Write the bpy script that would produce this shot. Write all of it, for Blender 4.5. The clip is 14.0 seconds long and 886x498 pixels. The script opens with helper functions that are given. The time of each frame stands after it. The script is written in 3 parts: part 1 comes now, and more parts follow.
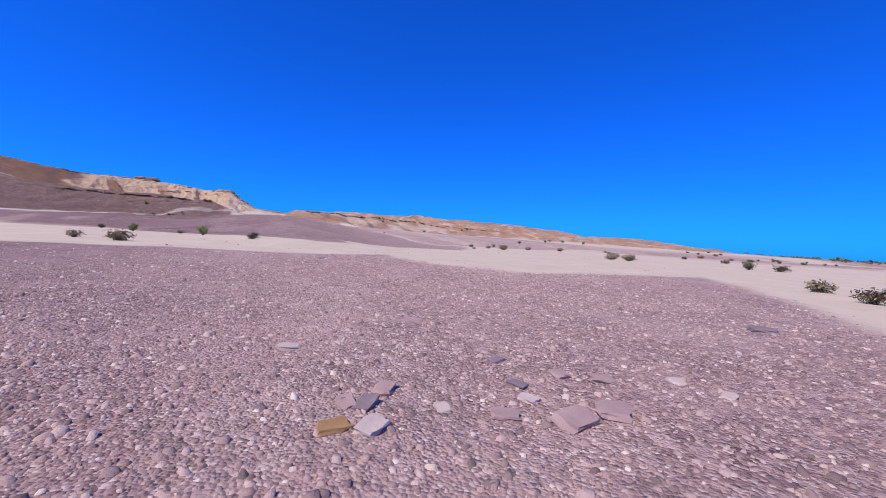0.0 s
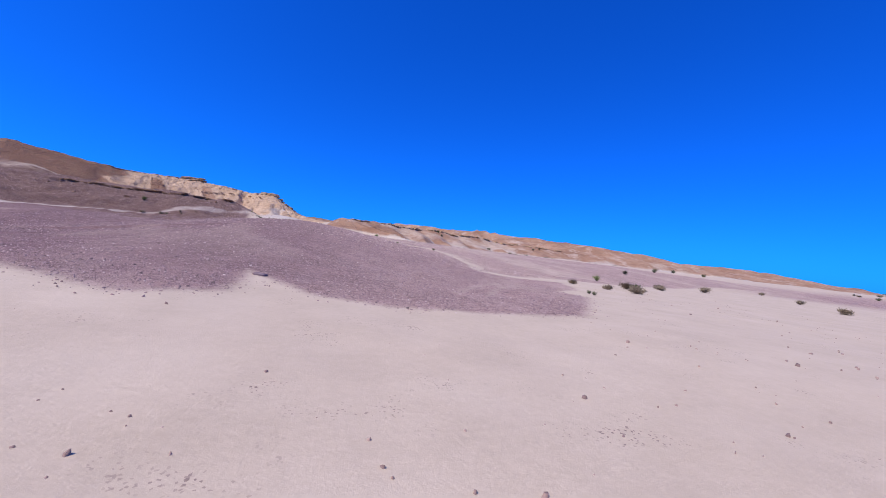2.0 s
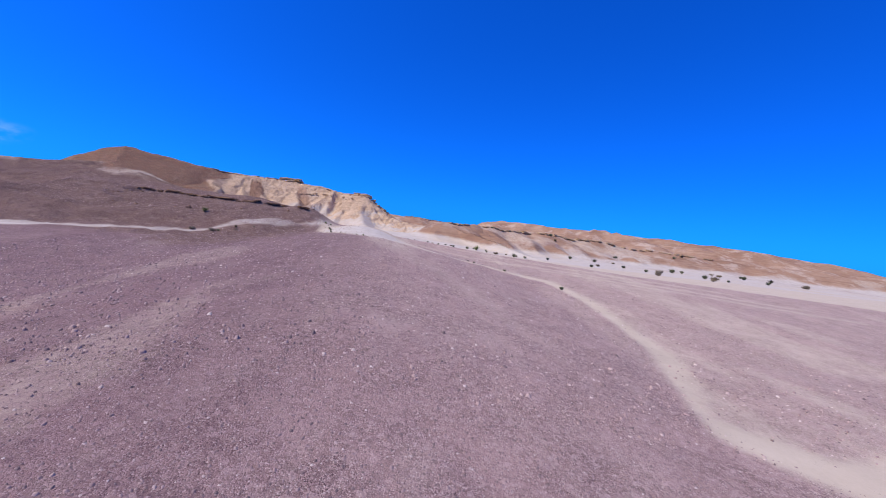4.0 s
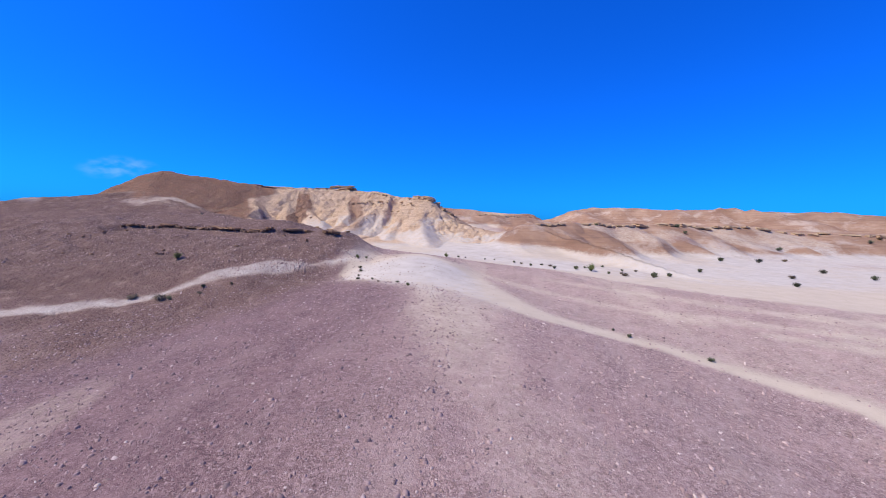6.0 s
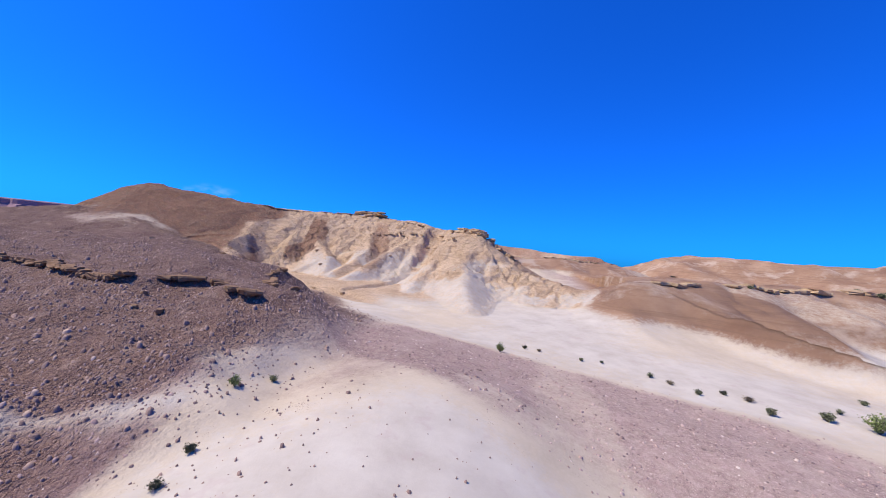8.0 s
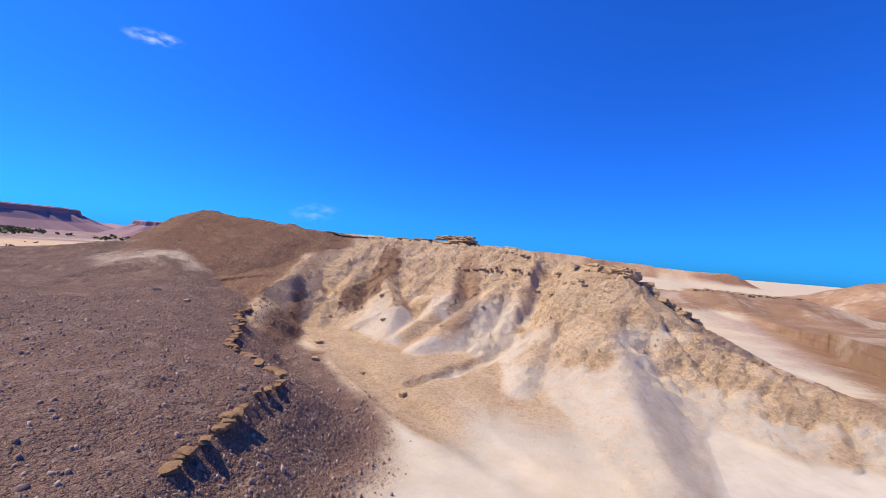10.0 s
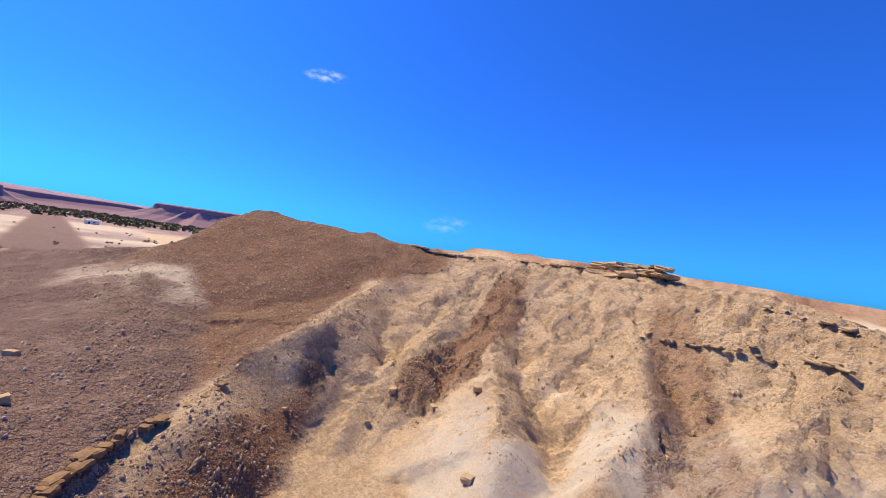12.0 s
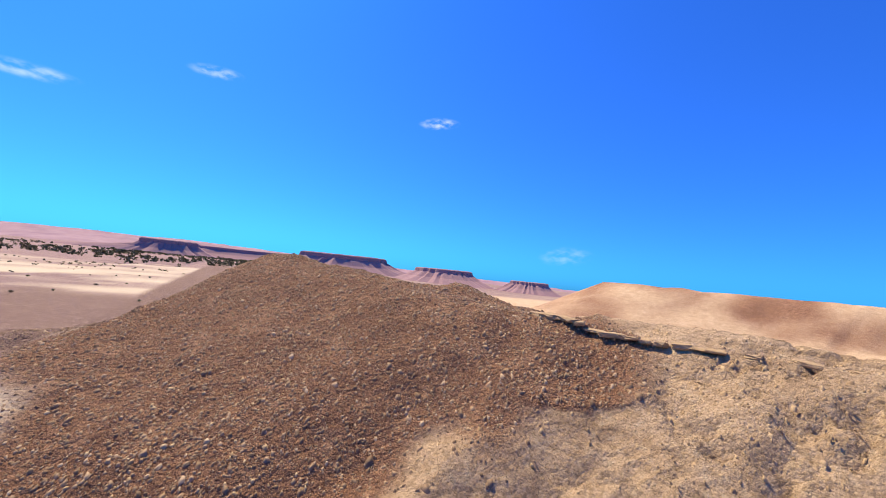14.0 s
§
_Prompt:_ Images should not appear in the copy; retype the listing above exactly.

_Task output:_
Write the bpy script that would produce this shot. Write all of it, for Blender 4.5. The clip is 14.0 seconds long and 886x498 pixels. The script opens with helper functions that are given. The time of each frame stands after it. The script is written in 3 parts: part 1 comes now, and more parts follow.
0.0 s
2.0 s
4.0 s
6.0 s
8.0 s
10.0 s
12.0 s
14.0 s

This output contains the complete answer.